Relatório revela violência brutal contra a Igreja da Nicarágua desde 2018
Podemos ignorar?
Um bispo na prisão, 37 padres exilados, 32 religiosas expulsas do país, confisco de, pelo menos, 7 edifícios da Igreja, nomeadamente um convento. No total foram 529 ataques do regime liderado por Daniel Ortega à Igreja desde Abril de 2018. Todos estes dados foram compilados num relatório a que a Fundação AIS teve acesso. Vemos, ouvimos e lemos. Não podemos ignorar…
São 323 páginas, divididas por quatro capítulos, em que se abordam as hostilidades sofridas pela Igreja Católica na Nicarágua ao longo dos últimos cinco anos. Um estudo que dá conta, por exemplo, das 3.176 proibições de procissões na via pública durante a Semana Santa deste ano. O Relatório, produzido pela investigadora Martha Molina, que também está no exílio, detalha as diversas situações de perseguição contra a Igreja durante este período, o que inclui profanações, sacrilégios, roubos e atentados, além da prisão e expulsão do país de diversos padres, irmãs e leigos. O número de incidentes poderá ser ainda maior, pois muitos não terão sido reportados dado o clima de medo nas pessoas face à hostilidade do regime. Um dos elementos que o estudo revela é o aumento exponencial dos ataques já no corrente ano. Ao longo dos cinco anos avaliados pelo Relatório, percebe-se que a Arquidiocese de Manágua foi a mais atingida pela repressão do regime, seguindo-se a Diocese de Matagalpa – cujo bispo, D. Rolando Álvarez, está detido –, e as de Estelí e de Granada. Particularmente chocante é a constatação do que tem sido a repressão aos membros da Igreja. Durante o período em análise, registaram-se 193 ataques a religiosos [bispos, sacerdotes, diáconos, seminaristas e irmãs], que incluem ameaças de morte, tentativas de homicídio, agressões, processos penais, desterro, expulsões, proibições de entrada ou de saída do país. Esta pressão sobre a Igreja materializou-se no exílio, até ao momento, de 16 religiosos, ou seja, 1 bispo, dois diáconos e 13 sacerdotes. Foram também expulsos do país o núncio apostólico e dois padres. Oito religiosos foram desterrados.
Arma apontada à cabeça
O Relatório de Martha Molina descreve também, em pormenor, incidentes registados ao longo destes anos em igrejas e com sacerdotes ou outros elementos destacados da comunidade católica. As situações são as mais distintas que se possa imaginar. Desde um padre, Vicente Martínez, Pároco de Santa Lucía, em Matagalpa, que se viu ameaçado com uma metralhadora apontada à cabeça, até à Igreja de San Juan Bautista, em Masatape, que foi atacada com um morteiro, passando por agressões físicas a bispos e sacerdotes, e a condenação de D. Rolando Álvarez a 26 anos e quatro meses de prisão. Há um total de 529 incidentes que demonstram como a comunidade católica tem vivido efectivamente tempos negros de perseguição na Nicarágua.
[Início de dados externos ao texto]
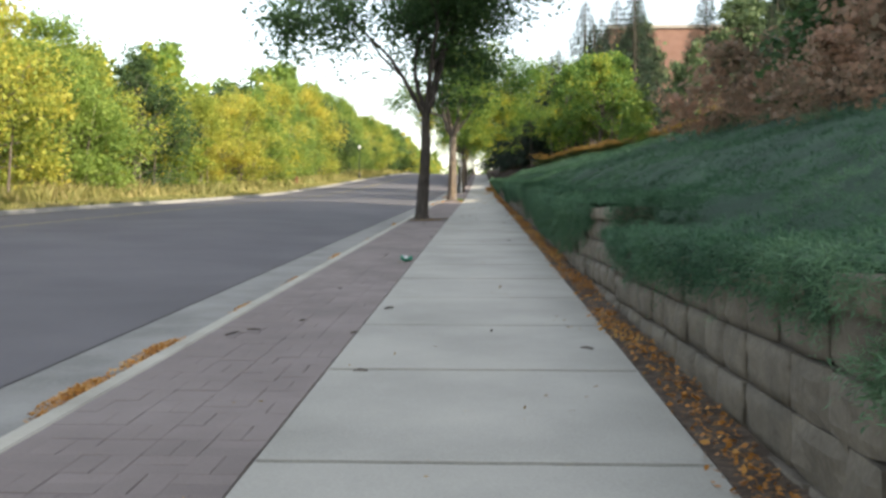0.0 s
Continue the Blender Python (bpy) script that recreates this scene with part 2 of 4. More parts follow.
def mesh(name, verts, faces, material, parent=None, smooth=False):
    me = bpy.data.meshes.new(name)
    me.from_pydata([tuple(v) for v in verts], [], [tuple(f) for f in faces])
    me.materials.append(material)
    if smooth:
        me.polygons.foreach_set("use_smooth", [True] * len(me.polygons))
    ob = new(name, me)
    if parent:
        ob.parent = parent
    return ob


def part(name, bm, material, parent, label=""):
    """Links a bmesh as one mesh object under a thing or a part."""
    me = bpy.data.meshes.new(name)
    bm.to_mesh(me)
    bm.free()
    me.materials.append(material)
    ob = new(name, me)
    ob.parent = parent
    return tagged(ob, label)


def strip(name, xs, ys, fz, material, smooth=True):
    """A sheet over a grid of xs and ys at the height fz(x, y)."""
    v = [(x, y, fz(x, y)) for y in ys for x in xs]
    n = len(xs)
    f = [(j * n + i, j * n + i + 1, (j + 1) * n + i + 1, (j + 1) * n + i) for j in range(len(ys) - 1) for i in range(n - 1)]
    return mesh(name, v, f, material, smooth=smooth)


YS = [-300, -150, -80, -50] + [-30 + 1.5 * i for i in range(140)] + [185, 200, 220, 240, 260, 290, 330, 500, 900, 1490]


def ground_z(x, y):
    if x <= -12.45:
        return verge(max(x, -60), y)
    if x < 1.25:
        return zs(y) - 0.35
    return hill(x, y)


xs_ground = [-900, -300, -120, -60, -40, -30, -24, -20, -17, -15, -13.5, -12.45, -12.4, -6, 1.2, 1.3, 1.6, 2, 2.5, 3, 4, 5, 6, 7, 8, 10, 12, 14, 16, 20, 26, 34, 45, 80, 200, 900]
ground = tagged(strip("ground", xs_ground, YS, ground_z, M_GRASS), "dry grassy ground rising into a hillside", "ground", kind="structure")
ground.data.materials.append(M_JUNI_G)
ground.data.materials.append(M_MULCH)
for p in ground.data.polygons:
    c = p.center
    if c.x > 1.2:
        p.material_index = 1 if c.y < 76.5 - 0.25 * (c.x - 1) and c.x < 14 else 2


def road_z(x, y):
    u = (x - GUT_L) / (ROAD_L - GUT_L)
    return zs(y) - 0.13 + u * far_rise(y) + 0.09 * (1 - (2 * u - 1) ** 2)


road = tagged(strip("road", [ROAD_L + (GUT_L - ROAD_L) * i / 10 for i in range(11)], YS, road_z, M_ASPH), "worn grey asphalt road climbing a hill", "road", kind="structure")


def loft(name, section, ys, material, zf=None):
    """Sweeps a closed section [(x, dz)] along the street."""
    n = len(section)
    zf = zf or (lambda x, y: zs(y))
    v = [(x, y, zf(x, y) + dz) for y in ys for x, dz in section]
    f = [(j * n + i, (j + 1) * n + i, (j + 1) * n + (i + 1) % n, j * n + (i + 1) % n) for j in range(len(ys) - 1) for i in range(n)]
    f += [tuple(range(n)), tuple((len(ys) - 1) * n + i for i in reversed(range(n)))]
    return mesh(name, v, f, material)


KY = [-60, -30] + [-24 + 3 * i for i in range(70)] + [200, 230, 260]
gutter = tagged(loft("gutter", [(KERB_L + 0.02, -0.12), (KERB_L + 0.02, -0.3), (GUT_L, -0.3), (GUT_L, -0.118)], KY, M_GUT), "pale concrete gutter beside the asphalt", "gutter", kind="structure")
kerb = tagged(loft("kerb", [(KERB_R, -0.008), (KERB_R, -0.3), (KERB_L + 0.01, -0.3), (KERB_L - 0.02, -0.11), (KERB_L + 0.015, -0.02), (KERB_L + 0.04, 0.0), (KERB_R - 0.015, 0.0)], KY, M_KERB), "pale concrete kerb with a rounded edge", "kerb", kind="structure")
far_kerb = tagged(loft("far_kerb", [(-12.45, -0.02), (-12.45, -0.4), (-12.0, -0.4), (-12.0, -0.1), (-12.25, -0.115), (-12.29, -0.035), (-12.32, -0.02)], KY, M_GUT, lambda x, y: zs(y) + far_rise(y)), "pale concrete kerb across the road", "kerb", kind="structure")
bed = tagged(loft("paving_bed", [(SW_L, -0.011), (SW_L, -0.3), (KERB_R, -0.3), (KERB_R, -0.011)], KY, M_SAND), "sandy bed under the brick pavers", "paving bed", kind="structure")

M_TAR = mat("dark edge joint", [(0.025, 0.024, 0.024), (0.07, 0.066, 0.064)], scale=9, fine=40, bump=0.4)
edge_joint = tagged(loft("road_edge_joint", [(GUT_L + 0.012, -0.115), (GUT_L + 0.012, -0.16), (GUT_L - 0.022, -0.16), (GUT_L - 0.022, -0.121)], KY, M_TAR), "dark open joint between asphalt and gutter", "joint", kind="structure")
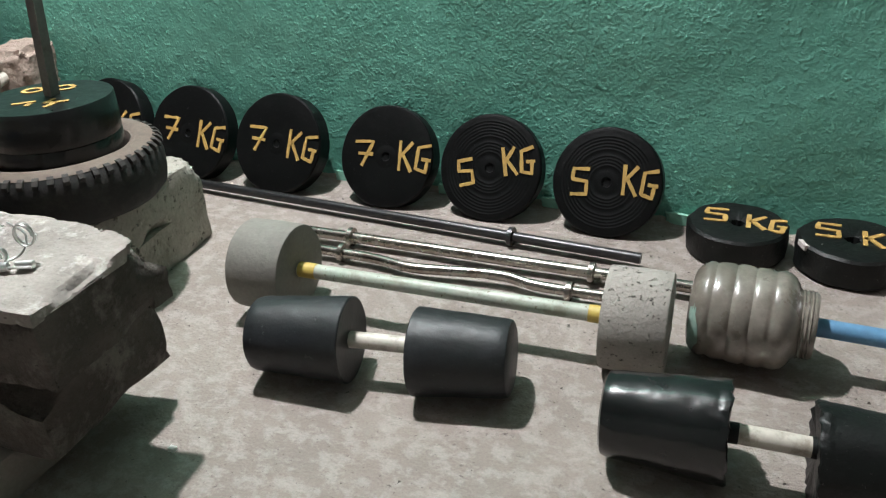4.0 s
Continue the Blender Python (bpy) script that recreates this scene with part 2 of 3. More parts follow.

Sinal da degradação da situação é também o facto, descrito igualmente no relatório, da ruptura das relações diplomáticas entre a Santa Sé e a Nicarágua. Como a Fundação AIS já noticiou, a Santa Sé deixou de ter representação diplomática com a saída, em 17 de Março, de Monsenhor Marcel Diouf, encarregado de negócios, que ocupava o lugar deixado vago pelo núncio apostólico, D. Waldemar Stanislaw Sommertag, que tinha sido expulso do país em 12 de Março 2022. O encerramento da Sede Diplomática do Vaticano fora pedido pelo Governo nicaraguense sete dias antes, a 10 de Março, na sequência de declarações do Papa Francisco a um ‘site’ argentino. Nessa entrevista, o Santo Padre falava do “desequilíbrio da pessoa que lidera” a Nicarágua, referindo-se a Daniel Ortega e descrevia o país como sendo uma “ditadura grosseira”, comparando-a à tirania soviética de 1917 e à de Hitler, em 1935. Com a saída do último representando do Vaticano da Nicarágua, o edifício da Nunciatura e os seus bens e arquivos foram confiados à representação italiana. O fecho da embaixada foi o culminar do afastamento nas relações entre os dois Estados.